L’exil pour apprentissage
Alain Barbetorte, né vers 900-910, est le fils de Mathuedoï, comte de Poher et gendre d’Alain le Grand, dernier roi breton mort en 907.
Ses parents fuient les invasions normandes vers l’Angleterre, à la cour d’Edouard l’Ancien, roi du Wessex, sans doute entre 913 et 920. Il grandit auprès du futur roi carolingien Louis d’Outremer lui aussi en exil depuis 923 avec sa mère Edwige, fille du roi du Wessex.
Selon la Chronique de Nantes, Æthelstan, fils d’Edouard l’Ancien, protège les Bretons comme le prouverait sa décision de devenir le parrain d’Alain. La même chronique affirme que devenu adulte, Alain serait un modèle de courage doté d’une force surhumaine : « il aime chasser le sanglier et l’ours muni d’un seul bâton ».
En âge de se marier, il prend pour concubine Judith, sans doute de la famille du roi gallois Hywel Dda, (écrit Houuel Da à l’époque) allié du roi du Wessex et présent à sa cour entre 928 et 935. Cette union de deux personnes parlant des langues très proches a peut-être aussi une dimension diplomatique dans le but de renforcer les liens entre Anglo-Saxons et Gallois, mais elle permet aussi à Alain de renforcer ses prétentions au titre royal. Deux fils naissent, dont l’aîné est prénommé Hoel, le second Guérec.
Après l’échec d’un soulèvement de la Bretagne en 931 auquel participe Juhel Bérenger, comte de Rennes, Alain est contraint de se réfugier à nouveau chez son protecteur.
Un retour organisé
La mort du roi Raoul (15 janvier 936) permet à Louis d’Outremer de revenir sur le trône du royaume franc. De son côté Alain rentre en Bretagne et, après une campagne militaire, s’installe dans Nantes, désertée depuis une quarantaine d’années. Il ne peut reprendre le titre de roi alors que celui qui est au centre des événements, Hugues le Grand, est duc des Francs. Alain est ainsi le premier duc de Bretagne.

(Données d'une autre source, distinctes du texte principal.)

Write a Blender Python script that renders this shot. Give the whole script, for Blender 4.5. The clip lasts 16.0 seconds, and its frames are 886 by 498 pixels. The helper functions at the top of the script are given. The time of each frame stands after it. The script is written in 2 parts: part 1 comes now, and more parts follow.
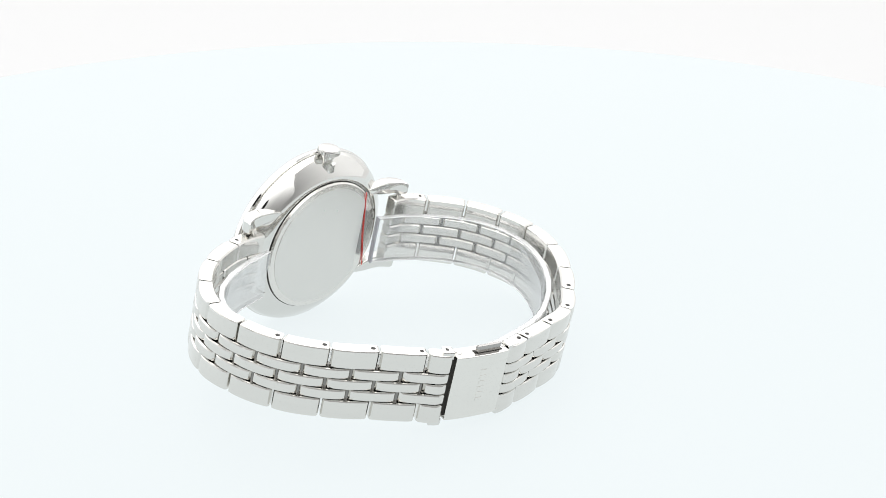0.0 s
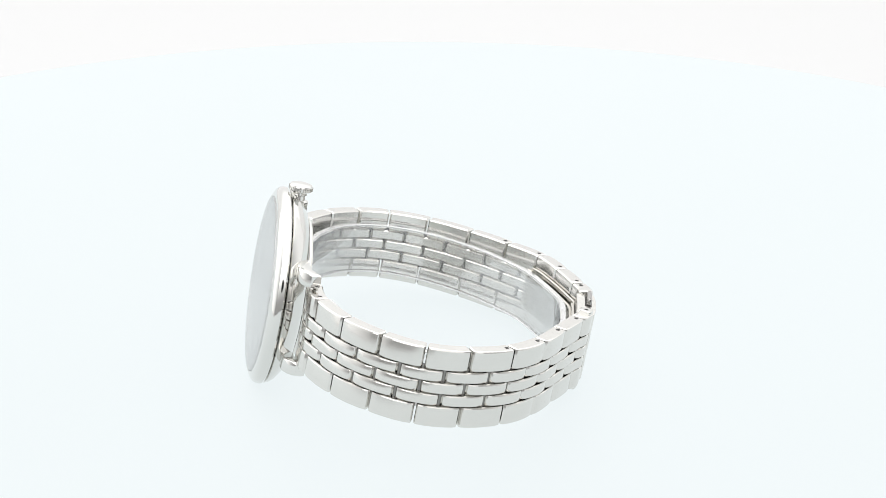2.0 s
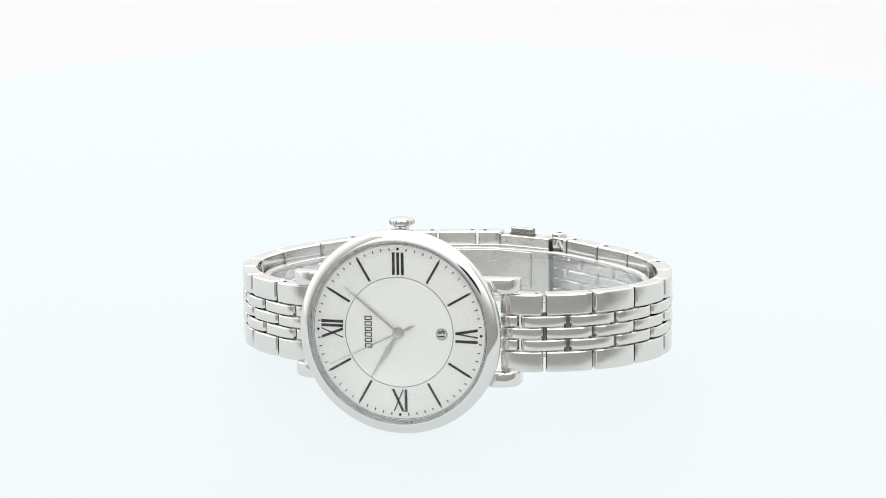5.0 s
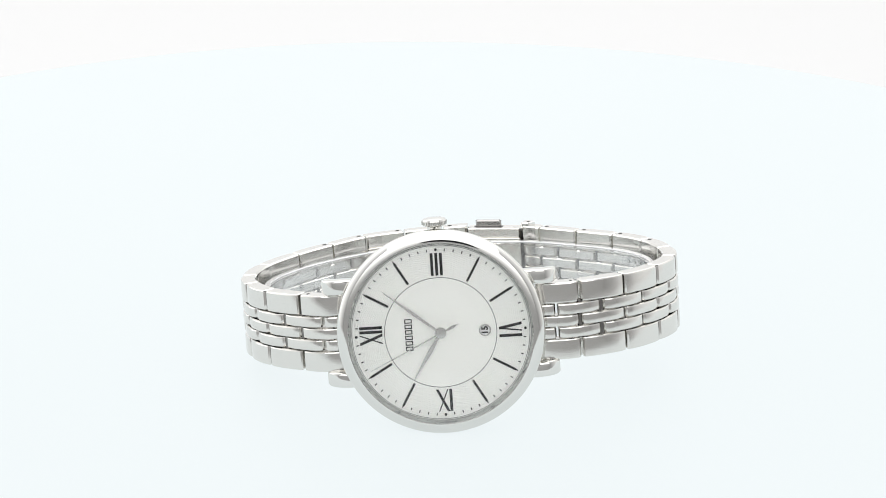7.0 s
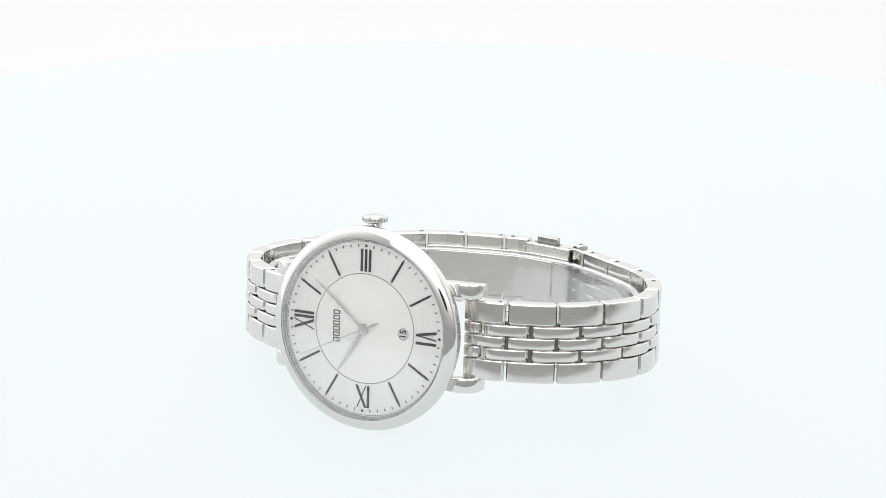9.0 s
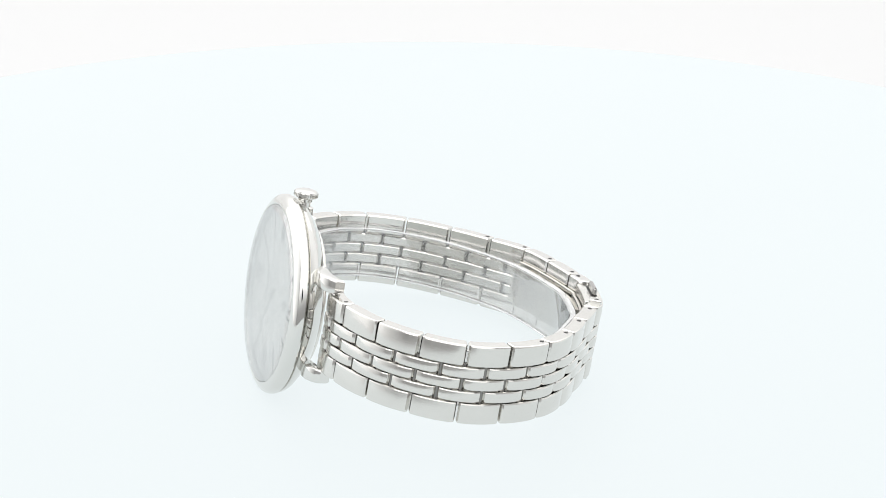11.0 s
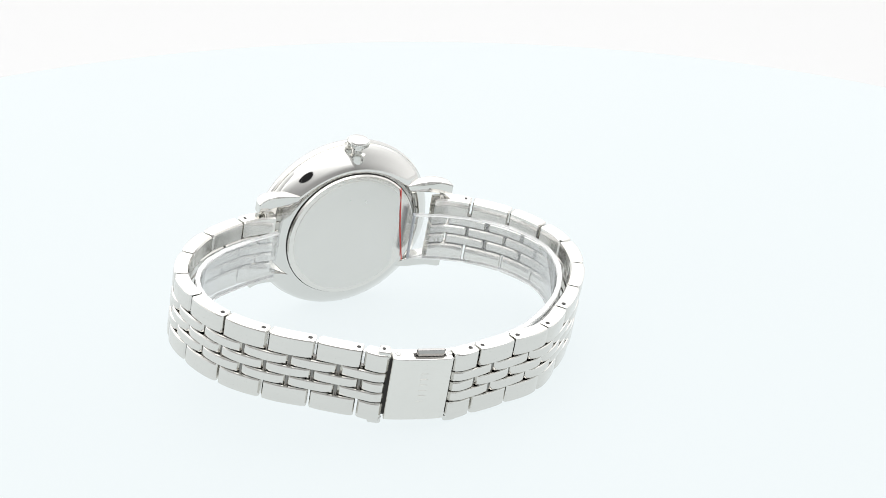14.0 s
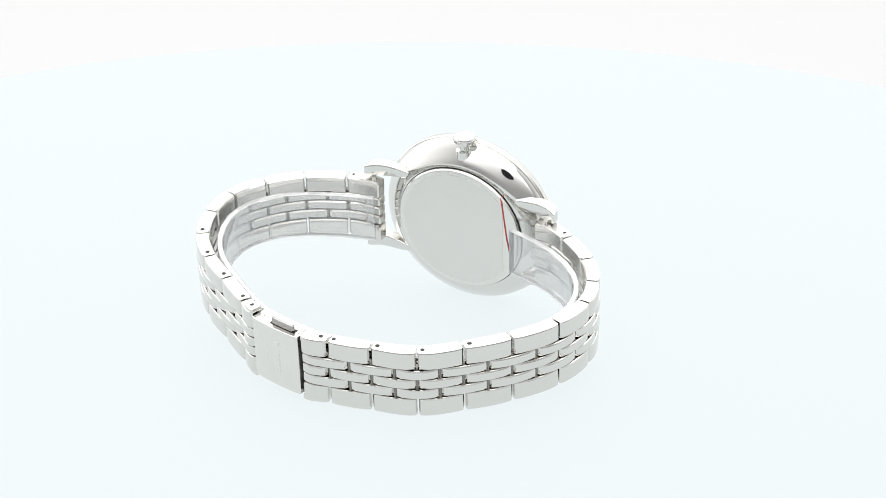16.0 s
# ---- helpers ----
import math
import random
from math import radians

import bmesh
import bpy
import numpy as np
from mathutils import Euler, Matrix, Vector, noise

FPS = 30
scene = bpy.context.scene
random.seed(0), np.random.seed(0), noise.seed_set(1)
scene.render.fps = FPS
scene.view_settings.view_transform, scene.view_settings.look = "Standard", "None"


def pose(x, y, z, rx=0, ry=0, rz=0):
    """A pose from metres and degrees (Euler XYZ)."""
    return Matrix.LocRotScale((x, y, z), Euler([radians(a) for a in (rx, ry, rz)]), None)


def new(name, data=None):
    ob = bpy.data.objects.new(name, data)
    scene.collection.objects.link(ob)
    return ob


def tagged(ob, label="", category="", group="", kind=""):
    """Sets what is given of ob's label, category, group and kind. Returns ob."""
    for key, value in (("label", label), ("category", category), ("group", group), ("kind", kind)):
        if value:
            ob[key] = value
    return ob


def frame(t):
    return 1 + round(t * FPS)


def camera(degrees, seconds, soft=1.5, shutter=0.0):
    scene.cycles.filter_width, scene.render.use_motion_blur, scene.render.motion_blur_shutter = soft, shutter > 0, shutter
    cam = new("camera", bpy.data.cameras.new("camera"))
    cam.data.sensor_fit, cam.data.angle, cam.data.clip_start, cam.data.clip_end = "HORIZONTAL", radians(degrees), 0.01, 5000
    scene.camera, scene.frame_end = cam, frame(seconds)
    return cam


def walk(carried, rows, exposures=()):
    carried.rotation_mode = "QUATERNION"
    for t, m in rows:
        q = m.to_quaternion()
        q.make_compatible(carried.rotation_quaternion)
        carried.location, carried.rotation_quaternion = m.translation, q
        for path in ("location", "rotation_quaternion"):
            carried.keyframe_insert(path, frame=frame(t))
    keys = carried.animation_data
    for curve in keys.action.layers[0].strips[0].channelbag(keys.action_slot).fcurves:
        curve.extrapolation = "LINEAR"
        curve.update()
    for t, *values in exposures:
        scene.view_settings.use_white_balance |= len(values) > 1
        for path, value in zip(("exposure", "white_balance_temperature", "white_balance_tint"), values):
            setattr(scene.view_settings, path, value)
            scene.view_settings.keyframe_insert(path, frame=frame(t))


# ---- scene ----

Il contrôle la Cornouaille, le Nantais (augmenté des pays de Mauges, Tiffauges et Herbauge au sud de la Loire en 941-942), le Vannetais et exerce une autorité indirecte sur le Nord qui est entre les mains de Juhel Bérenger.
Restauration des institutions
Afin de remercier l’abbaye de Landévennec pour le rôle diplomatique de son abbé lors de son retour, il lui accorde des biens dans le pays nantais dont Batz, qui deviendra le siège d’un prieuré.
Il entreprend la restauration du duché sur la base des comtés, anciennes institutions carolingiennes. Il s’entoure de fidèles comme le vicomte Diles surnommé « l’exilé de Cambrie ». Son fils Hoel est comte de Nantes. Le Breton Hesdren, précédemment évêque de Léon, est placé à la tête du diocèse de Nantes.
Une principauté à l’équilibre fragile
Inquiets du rapprochement entre le roi Louis et les Normands, Alain, Juhel Bérenger (« les Bretons » selon Flodoard) et Guillaume Tête d’Étoupe vont à sa rencontre à Rouen en 942 pour lui jurer fidélité. Puis accompagnent le roi dans l’Oise lors d’une expédition contre Hugues le Grand et Herbert de Vermandois la même année.
Des Normands profitent de dissensions avec Juhel Bérenger, en 944, pour attaquer Dol. Réconcilié avec Juhel Bérenger, Alain cherche à consolider son autorité par une alliance matrimoniale en épousant la sœur du comte de Blois. Un héritier, Drogon, naît, mais à la mort d’Alain en 952 son héritier n’a que 5 ou 6 ans.
La Chronique de Nantes place sa tombe à Nantes mais Joëlle Quaghebeur a émis récemment l’hypothèse qu’il pourrait avoir été enterré dans l’abbaye de Landévennec.